Yol hikayeleri yazacağım diye yola çıktım. Lakin ülke gündemi ve gerçeği soft yazı yazmaya pek imkan tanımıyor. Bu da bizim gerçeğimiz. Sof demişken, lafı sinemaya taşıyayım. Sinema “soft power” yani yumuşak güç diye tarif edilir. Etkili bir argümandır sinema. Sinema ile 2,5 adet film tecrübemde olduğundan, yaz aylarında çekim yapan arkadaşlarımın setlerini ziyaret ederdim. Bu sene değil film seti, reklam seti bile ziyaret etmişliğim yok. Korona resmen hayatı durdurdu. Bizim de koronayı ankârib/tez zamanda durdurmak asli vazifemiz oldu. Böyle giderse, tüm alışkanlıklarımız ve hayat tarzımız tamamen değişecek gibi...

Ben yine de dün twitirdan yaptığım daveti buradan da yinelemek istiyorum. Ülke içinde tatil yapmak yurtiçi turizme, işletmelere, esnafa destek, hareket, bereket olur. Korona tedbirlerine uyarak, Doğu illerine seyahat tavsiye ediyorum. 
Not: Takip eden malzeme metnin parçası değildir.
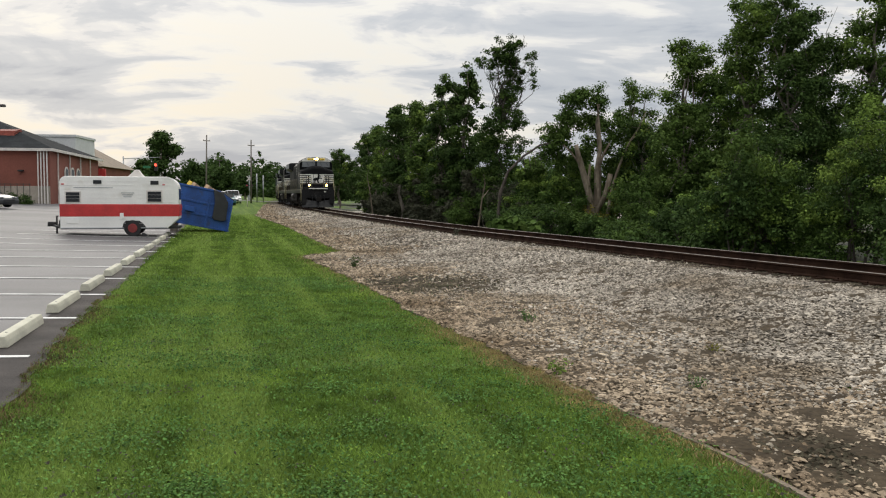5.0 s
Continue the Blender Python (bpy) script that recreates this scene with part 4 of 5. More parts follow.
# ---- cars ----
def car(x, y, rz, label, paint, length=4.75, height=1.45, suv=False, z=None):
    c = thing("car", x, y, on_lawn(x, y) if z is None else z, rz, label, "car", "parked cars")
    w = 0.9
    hl = length / 2
    belt = 0.92 if not suv else 1.08
    bm = bm_new()
    prism(bm, [(-hl, 0.42), (-hl + 0.03, 0.72), (-hl + 0.12, belt - 0.03), (-hl + 0.45, belt + 0.03), (hl - 1.5, belt), (hl - 0.9, 0.86), (hl - 0.4, 0.76), (hl - 0.12, 0.66), (hl, 0.5), (hl - 0.02, 0.28), (hl - 0.2, 0.2), (-hl + 0.2, 0.22), (-hl + 0.05, 0.3)],
          "y", -w, w, bevel=0.05)
    part("body", bm, paint, c)
    bm = bm_new()
    back = -hl + (0.12 if suv else 0.55)
    prism(bm, [(back, belt - 0.02), (back + (0.1 if suv else 0.45), height - 0.22), (back + (0.2 if suv else 0.95), height - 0.05), (back + 1.5, height), (hl - 2.75, height - 0.01), (hl - 2.3, height - 0.09), (hl - 1.3, belt - 0.02)], "y", -w + 0.12, w - 0.12, bevel=0.04)
    cabin = part("cabin", bm, paint, c)
    for y in (-1, 1):
        spans = ((back + (0.3 if suv else 0.7), -0.15), (-0.05, hl - 1.75))
        for xa, xb in spans:
            bm = bm_new()
            prism(bm, [(xa, belt + 0.02), (xb, belt + 0.02), (xb - 0.12, height - 0.12), (xa + 0.3, height - 0.12)], "y", y * (w - 0.11) - 0.008, y * (w - 0.11) + 0.008)
            part("side_window", bm, M_DARKPANE, cabin)
        for xw in (-hl + 0.95, hl - 0.92):
            bm = bm_new()
            tube(bm, (xw, y * 0.70, 0.33), (xw, y * 0.91, 0.33), 0.33, sides=20)
            tyre = part("tyre", bm, M_RUBBER, c)
            bm = bm_new()
            tube(bm, (xw, y * 0.905, 0.33), (xw, y * 0.925, 0.33), 0.22, sides=14)
            part("rim", bm, M_RIM, tyre)
        bm = bm_new()
        box(bm, hl - 0.32, hl - 0.04, y * 0.66 - 0.2, y * 0.66 + 0.2, 0.60, 0.72, 0.02)
        part("headlight", bm, M_GLASSLIGHT, c)
        bm = bm_new()
        box(bm, -hl - 0.01, -hl + 0.12, y * 0.68 - 0.18, y * 0.68 + 0.18, 0.66, 0.82, 0.02)
        part("tail_light", bm, M_SIGNRED, c)
        bm = bm_new()
        box(bm, hl - 1.75, hl - 1.6, y * 1.0 - 0.08, y * 1.0 + 0.08, belt, belt + 0.13, 0.02)
        part("mirror", bm, paint, c)
    bm = bm_new()
    prism(bm, [(hl - 2.28, height - 0.08), (hl - 1.36, belt + 0.02), (hl - 1.33, belt + 0.03), (hl - 2.25, height - 0.06)], "y", -w + 0.2, w - 0.2)
    part("windscreen", bm, M_DARKPANE, cabin)
    bm = bm_new()
    box(bm, hl - 0.08, hl + 0.012, -0.5, 0.5, 0.34, 0.55, 0.02)
    part("grille", bm, M_BLACK, c)
    return c


car(-26.15, 59.5, -20, "dark grey sedan parked on the asphalt", M_CARGREY, 4.75, 1.42)
car(-17.4, 116, -75, "white sport utility car beside the lawn", M_CARWHITE, 4.8, 1.8, True)
car(-16.3, 104, -78, "dark teal parked car beside the lawn", M_CARBLUE, 4.5, 1.45)
car(-19.3, 120, -75, "white parked car behind the utility car", M_CARWHITE, 4.8, 1.6, True)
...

Antep, Urfa, Diyarbakır, Mardin, Hasankeyf, Kars, Van, Batman, Bitlis, Bingöl, Elazığ ve 12 bin yıl önceye ait Göbeklitepe kalıntıları da ziyaret edilmek için sizi bekliyor. Tam koruma ile, sosyalleşerek eski günleri yaşamaya çalışmak, zor olmasa gerek. 

Tarihe tanık ve mutfak sanatlarına vakıf olacaksınız.

Yörede kalabalıktan uzak olup doğa harikası coğrafi güzellikleri görmek gezmek isteyenler için de gezilecek çok güzel yerler var. Hem şehir turizmi hem de doğa turizmi için farklı alternatifler barındıran bu yöremiz, corona psikolojisinden kaçmak isteyenler için çok ideal bir coğrafya.